While I am waiting and plotting the logistics of pouring the tea into the potted plant on the desk, an old man comes into the office. He has a smile on his face that would lift a beached whale and a little twinkle in his eye that says “I don’t give a damn”.
He sits down in a chair, put his hands above his head and tells me he’s going to tell me “what’s really going on in here”. What follows is nothing but the most honest and deep internal description of the workings of an organization that I have ever heard. He has a happy growl of a voice, the kind of voice you would expect a sheepdog to have if you were lucky enough to catch him in a monologue.
Is this fate? One interview postponed so you can have another with a sage-like shepherd?
This morning I had a similar experience. I was supposed to have a meeting at 10 am. I had been told to come to a specific bank on the other side of town. The company’s office was right next door… or so they told me on the phone.
On the way over, I called up the secretary to check but she was not there. I asked the man on the phone if he could give directions to the driver but it turns out that this man was both the most confused and the most confusing man on the planet. The taxi driver hung up midway through the conversation declaring “This man is crazy! He probably just wandered in and picked up the phone! He is an idiot!” I decided to call the manager directly. He reassured me that the company was right next door to the bank. “JUST come to the bank” He said. So I did.
I got out of the taxi, paid my fare and then proceeded to wander around like an idiot in the sun looking for the company’s sign. I couldn’t find a single sign that didn’t involve the words “Pepsi” or “Zain”. The advertising seemed to loom like the sun. And I became thirsty.
I called up the secretary’s line again. I didn’t want the manager to think I was a complete idiot. This time, the simultaneously confused/confusing man had been replaced by a stern woman who was, unfortunately, equally confusing. She told me that I was in completely the wrong place and I should get into another taxi. Confused, I handed the phone to a new taxi driver and after a very long winded explanation, the man hung up and said:
Excuse me? Ten pounds? The man said it was right here!
It is far, far, far, far away!
Then the driver added,
I decided I did not trust this man. The manager had said that I should come to this bank and even if all his secretaries seemed to doubt their location in the universe, I was going to trust the boss. It was his company, surely he knew where he was sitting. I started to wander in the direction that the woman had described on the phone, all the while trying the number again- but now no-one was picking up.
Downtown Khartoum is probably the hottest place I have ever been. It is not just the sun and the lack of shade, but the noise and bustle of the traffic and the dust that wafts every time a bus screams past. I looked at my watch. 10:35. I was hot. I was angry. I was so utterly confused. Had I entered some fantastical research universe in which people contradict themselves and send you on wild-goose chases for kicks? Why had three different secretaries told me completely opposite directions? Why had the manager told me to come one place while the taxi driver seemed to want to take me to Kassala or some other far flung spot? I took a deep breath, ducked into an abandoned building site and called the manager one last time.

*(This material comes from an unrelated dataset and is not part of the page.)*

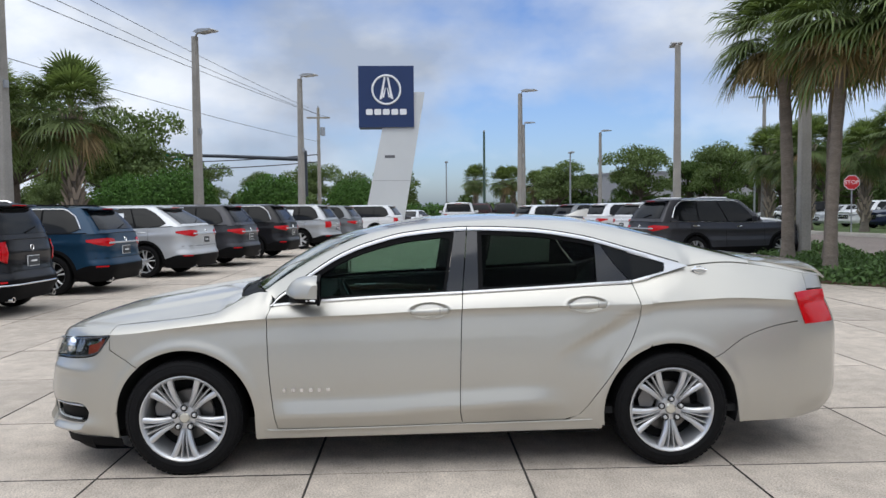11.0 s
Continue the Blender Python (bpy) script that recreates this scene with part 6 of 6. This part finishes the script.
    for sd in (1, -1):
        if kind == "van":
            cuts = [(-0.86, -0.60)]
        elif kind == "saloon":
            cuts = [(-0.70, -0.07), (-0.03, 0.48), (0.51, 0.78)]
        elif kind == "pickup":
            cuts = [(-0.78, 0.02), (0.06, 0.80)]
        else:
            cuts = [(-0.78, -0.235), (-0.205, 0.31), (0.34, 0.80)]
        fe = cuts[-1][1]

        def band_lo(f, fe=fe):
            e = min(max((f - fe + 0.20) / 0.21, 0), 1)
            return 0.07 + (0.0 if kind in ("saloon", "van", "pickup") else 0.16 * e ** 2.2)

        def band_hi(f, fe=fe):
            h_ = min(hgt, 0.30 + 3.2 * (f + 0.93))
            if kind == "saloon":
                return 0.07 + (h_ - 0.07) * (1 if f < 0.5 else max(0.25, 1 - (f - 0.5) * 2.4))
            e = min(max((f - fe + 0.14) / 0.15, 0), 1)
            return 0.07 + (h_ - 0.07) * (1 - (0.32 * e ** 2.5 if kind != "van" else 0))
        band = pane("window_band", np.linspace(cuts[0][0] - 0.015, fe + 0.012, 27), None, lambda f: [band_lo(f) - 0.02 + (band_hi(f) - band_lo(f) + 0.045) * j / 5 for j in range(6)], sd, BLACK, 0.003)
        if chrome_strip or bright:
            ol = [tuple(np.array(gh(f, sd * (1 - abs(f) ** PG) ** (1 / PG), band_hi(f) + 0.035)) + np.array([sd * 0.012, 0, 0.006])) for f in np.linspace(cuts[0][0] + 0.02, fe + 0.012, 24)]
            ol += [tuple(np.array(gh(fe + 0.014, sd * (1 - abs(fe) ** PG) ** (1 / PG), v)) + np.array([sd * 0.012, 0, 0.004])) for v in np.linspace(band_hi(fe), band_lo(fe), 4)]
            part("window_outline", Geo().tube(ol, 0.011, 6), BRIGHT, t)
        for a, b in cuts:
            lean = lambda f: [band_lo(f) + (band_hi(f) - band_lo(f)) * j / 5 for j in range(6)]
            w_ = pane("side_window", np.linspace(a, b, 9), None, lean, sd)
            if stickers and a > -0.3 and b < 0.5:
                pane("window_sticker", np.linspace(a + 0.10, a + 0.36, 3), None, [0.2, 0.45, 0.72], sd, PAPER, 0.013, w_)
        tr = [tuple(np.array(gh(f, sd * (1 - abs(f) ** PG) ** (1 / PG), 0.045)) + np.array([sd * 0.012, 0, 0])) for f in np.linspace(-0.78, 0.86, 12)]
        if fine:
            part("belt_strip", Geo().tube(tr, 0.009, 5), CHROME if chrome_strip else BLACK, t)
    pane("windscreen", -1, np.linspace(-0.84, 0.84, 9), np.linspace(0.06, 0.90, 5))
    if kind != "pickup":
        pane("rear_window", 1, np.linspace(-0.80, 0.80, 9), np.linspace(0.16 if kind != "saloon" else 0.06, 0.86, 5))
    else:
        pane("rear_window", 1, np.linspace(-0.80, 0.80, 9), np.linspace(0.3, 0.86, 5))
        part("load_bed", Geo().box((-W * 0.84, yb + 0.12, 0.9), (W * 0.84, L / 2 - 0.1, ztop(L / 2) + 0.004)), BLACK, t)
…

This time- low and behold, Ilhamdulilah, praise be to the single cloud in the sky- the original secretary picked up the phone.

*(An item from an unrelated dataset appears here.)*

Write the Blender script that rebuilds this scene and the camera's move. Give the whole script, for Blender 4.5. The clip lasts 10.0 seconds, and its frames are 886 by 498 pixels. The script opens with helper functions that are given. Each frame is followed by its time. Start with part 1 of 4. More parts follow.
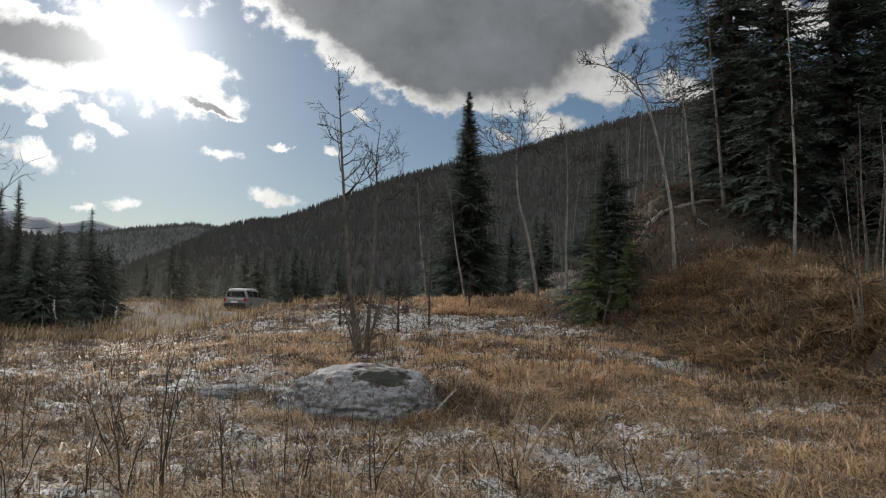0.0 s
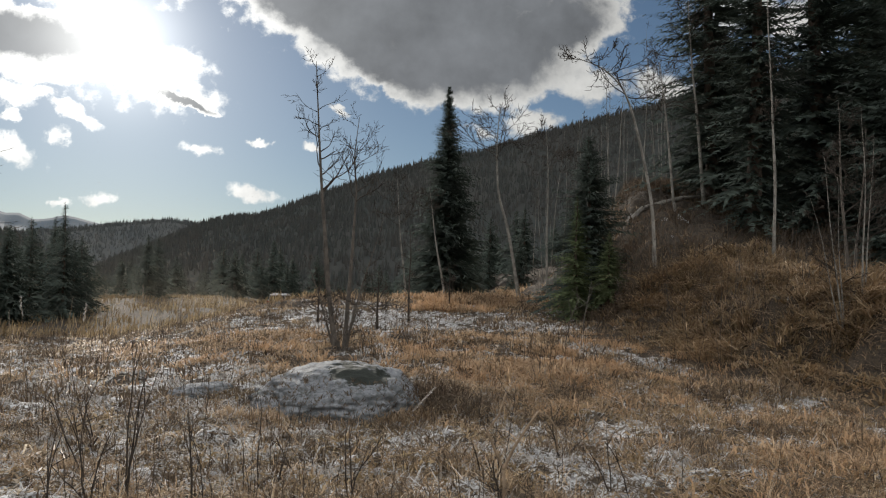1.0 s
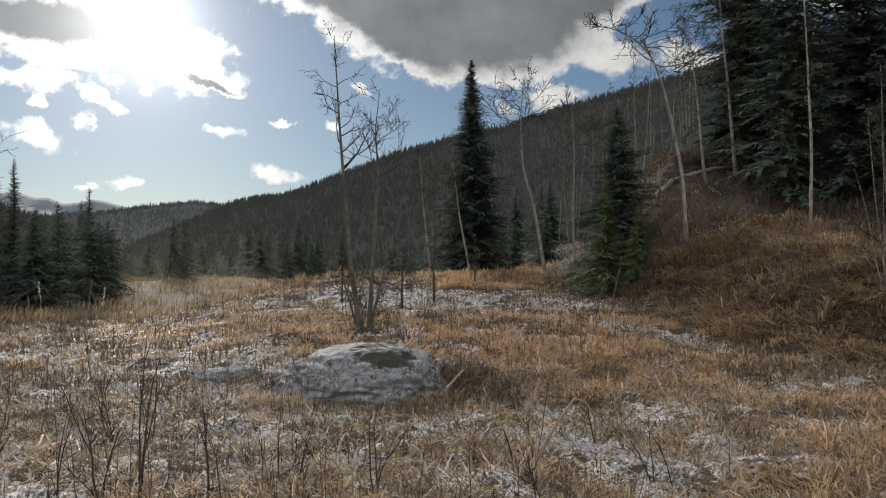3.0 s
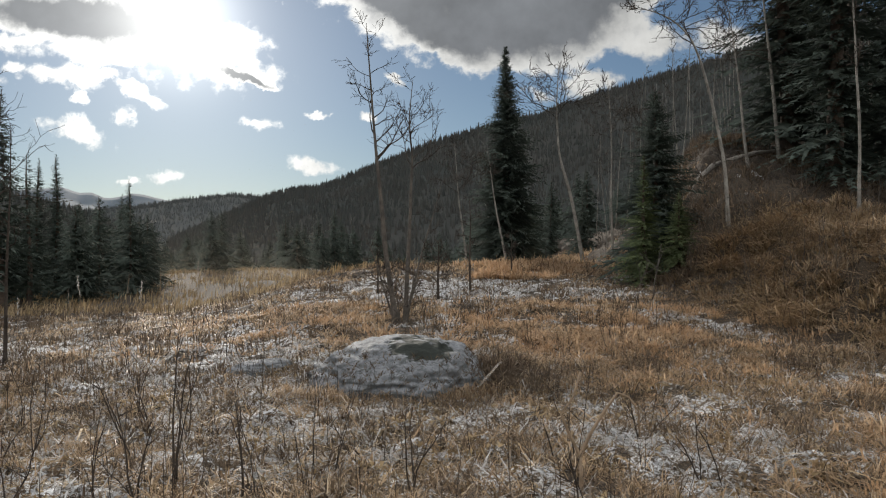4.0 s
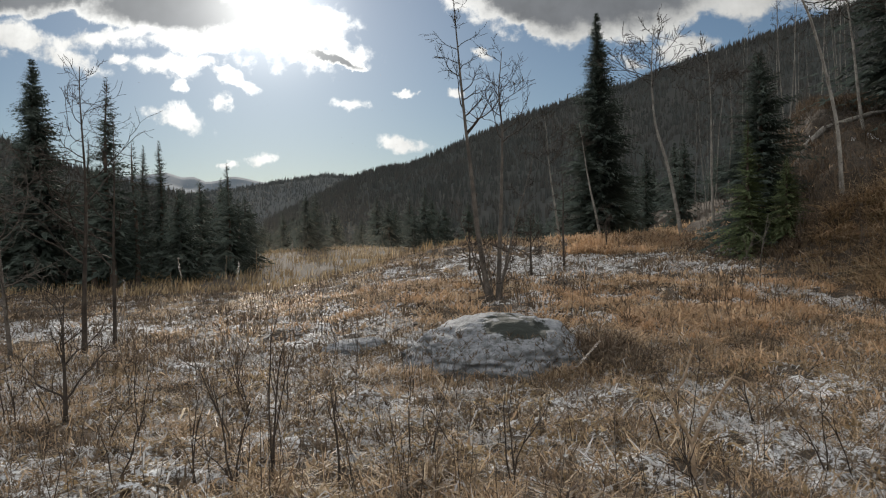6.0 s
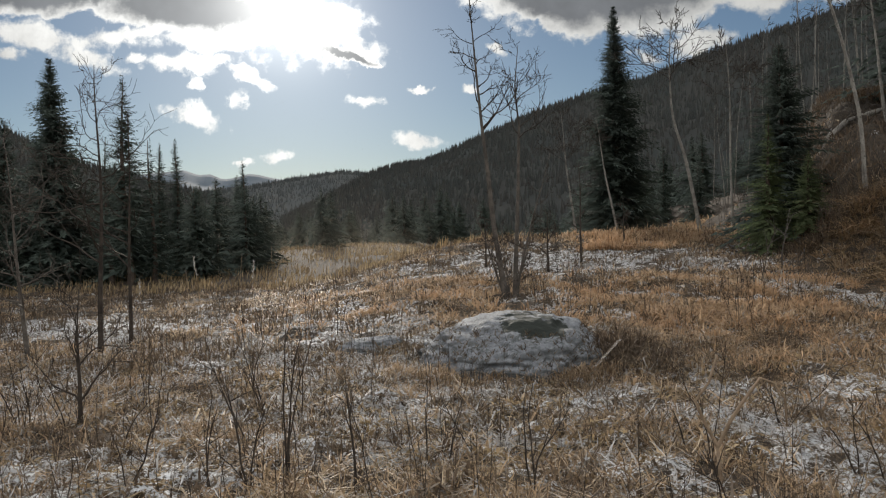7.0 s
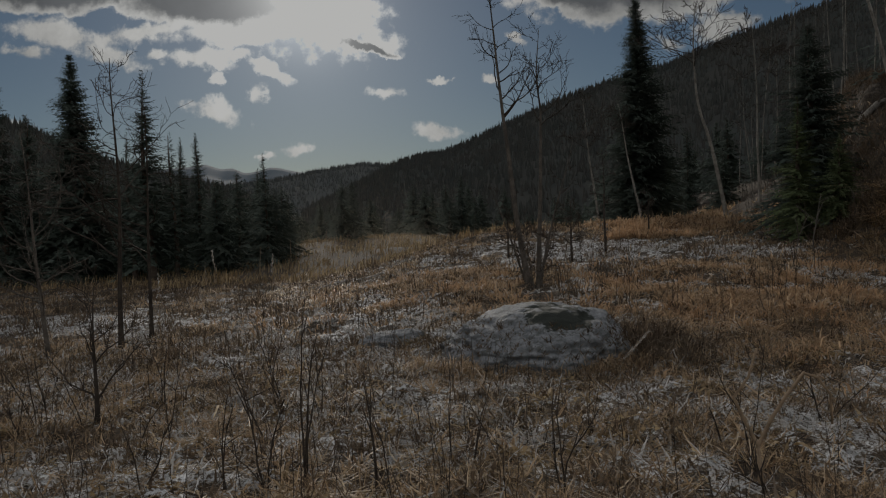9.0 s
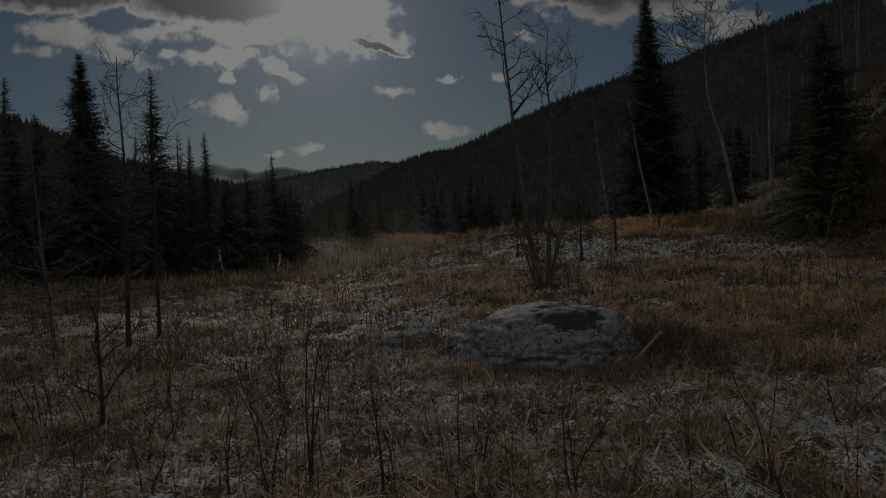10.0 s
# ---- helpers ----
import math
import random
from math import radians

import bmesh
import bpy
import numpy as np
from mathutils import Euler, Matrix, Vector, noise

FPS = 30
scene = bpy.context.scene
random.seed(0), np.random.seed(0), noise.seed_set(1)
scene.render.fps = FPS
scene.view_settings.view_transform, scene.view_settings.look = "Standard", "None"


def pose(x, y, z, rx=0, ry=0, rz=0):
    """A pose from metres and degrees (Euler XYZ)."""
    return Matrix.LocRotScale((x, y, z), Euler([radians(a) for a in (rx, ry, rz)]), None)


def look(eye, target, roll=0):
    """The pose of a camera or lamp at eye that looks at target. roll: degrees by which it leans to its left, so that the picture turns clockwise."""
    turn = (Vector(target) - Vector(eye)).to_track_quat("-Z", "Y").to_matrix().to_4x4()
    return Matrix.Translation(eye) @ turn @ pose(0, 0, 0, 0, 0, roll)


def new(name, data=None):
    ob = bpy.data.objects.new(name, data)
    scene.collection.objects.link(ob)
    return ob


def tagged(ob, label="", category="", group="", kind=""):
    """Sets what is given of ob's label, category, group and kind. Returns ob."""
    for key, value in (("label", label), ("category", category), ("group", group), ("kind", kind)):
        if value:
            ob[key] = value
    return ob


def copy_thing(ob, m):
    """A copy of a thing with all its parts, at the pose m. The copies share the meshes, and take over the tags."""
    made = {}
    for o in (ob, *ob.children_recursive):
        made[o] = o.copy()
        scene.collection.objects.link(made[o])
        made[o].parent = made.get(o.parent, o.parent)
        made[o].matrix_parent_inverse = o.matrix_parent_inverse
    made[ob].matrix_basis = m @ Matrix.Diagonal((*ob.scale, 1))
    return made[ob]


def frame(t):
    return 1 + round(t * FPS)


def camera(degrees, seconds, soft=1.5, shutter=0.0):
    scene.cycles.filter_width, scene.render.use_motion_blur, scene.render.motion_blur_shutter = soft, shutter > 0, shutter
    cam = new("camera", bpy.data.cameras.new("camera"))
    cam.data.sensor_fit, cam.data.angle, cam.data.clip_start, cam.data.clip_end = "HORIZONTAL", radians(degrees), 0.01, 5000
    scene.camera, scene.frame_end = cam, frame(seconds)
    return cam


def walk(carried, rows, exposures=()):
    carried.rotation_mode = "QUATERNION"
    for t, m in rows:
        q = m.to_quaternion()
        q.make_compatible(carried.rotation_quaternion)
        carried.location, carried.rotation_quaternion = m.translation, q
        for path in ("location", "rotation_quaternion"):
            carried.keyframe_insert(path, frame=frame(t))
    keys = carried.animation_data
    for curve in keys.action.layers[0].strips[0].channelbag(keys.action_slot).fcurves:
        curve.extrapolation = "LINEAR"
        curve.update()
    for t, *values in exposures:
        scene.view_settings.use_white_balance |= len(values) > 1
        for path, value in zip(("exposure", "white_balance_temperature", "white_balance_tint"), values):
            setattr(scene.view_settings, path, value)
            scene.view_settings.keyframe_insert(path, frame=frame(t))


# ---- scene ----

# camera and its way: seconds, x, y, z, turn, pitch, lean
cam = camera(60.0, 10.0, soft=1.15)
ROWS = [
    (0.0, -0.099, -1.136, 1.957, -6.87, 3.66, -1.15),
    (0.5, -0.076, -1.014, 1.957, -7.88, 3.72, -1.19),
    (1.0, -0.060, -0.888, 1.957, -8.36, 3.41, -1.13),
    (1.5, -0.051, -0.758, 1.959, -8.33, 2.98, -1.02),
    (2.0, -0.044, -0.631, 1.964, -8.04, 2.50, -0.79),
    (2.5, -0.032, -0.511, 1.971, -7.41, 2.06, -0.50),
    (4.0, 0.012, -0.182, 2.000, -3.82, 0.89, 0.39),
    (4.5, 0.008, -0.088, 2.002, -1.95, 0.32, 0.69),
    (5.0, 0.000, -0.002, 2.000, -0.08, -0.20, 1.00),
    (5.5, -0.010, 0.063, 2.004, 1.71, -0.57, 1.28),
    (7.0, -0.043, 0.279, 2.031, 4.07, -1.06, 1.72),
    (7.5, -0.051, 0.353, 2.034, 4.48, -1.19, 1.88),
    (8.0, -0.063, 0.425, 2.029, 4.83, -1.36, 2.13),
    (8.5, -0.067, 0.496, 2.027, 5.24, -1.56, 2.32),
    (9.0, -0.066, 0.564, 2.028, 5.66, -1.69, 2.48),
    (9.5, -0.067, 0.628, 2.032, 6.03, -1.71, 2.53),
    (10.0, -0.069, 0.691, 2.034, 6.34, -1.75, 2.54),
]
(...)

Laura? Her voice was like a cool breeze, Come to the bank and I will find you.
I have no idea what was going on. When I think about it in my head, I feel like there must be some plausible explanation. Were they just messing with me? Was their phone line split between two companies on opposite sides of town? Or am I just a little bit mad? When I entered the building, I looked into the faces of the other secretaries and wondered which ones had spoken to me. Which ones needed to acquaint themselves with reality.
Or was it me that had lost the plot?
I cooled off. Literally.
The nice (sane) secretary gave me water- ice cold water that swept away the heat from my brow and then a nice man came in with a tray of tea, peanuts and dates. Peanuts? It was as if my stomach had perused the menu and made an order… and at 11:00 when I was sufficiently cooled and well fed, I finally had my interview– which went really well. Thank you kind souls!
Now I sit in a nearby park. I have my notebook out, my list of possible interviewees on my lap, my phone pressed against my ear. But someone is watching me.
A monkey. She sits up above in a tree, a baby monkey strapped to her back. They are both giving me the eye. I wonder if they can smell the peanuts on my breath.
And it suddenly dawns on me, I am a lucky girl. This is research in Sudan and I am going to miss it when it’s over.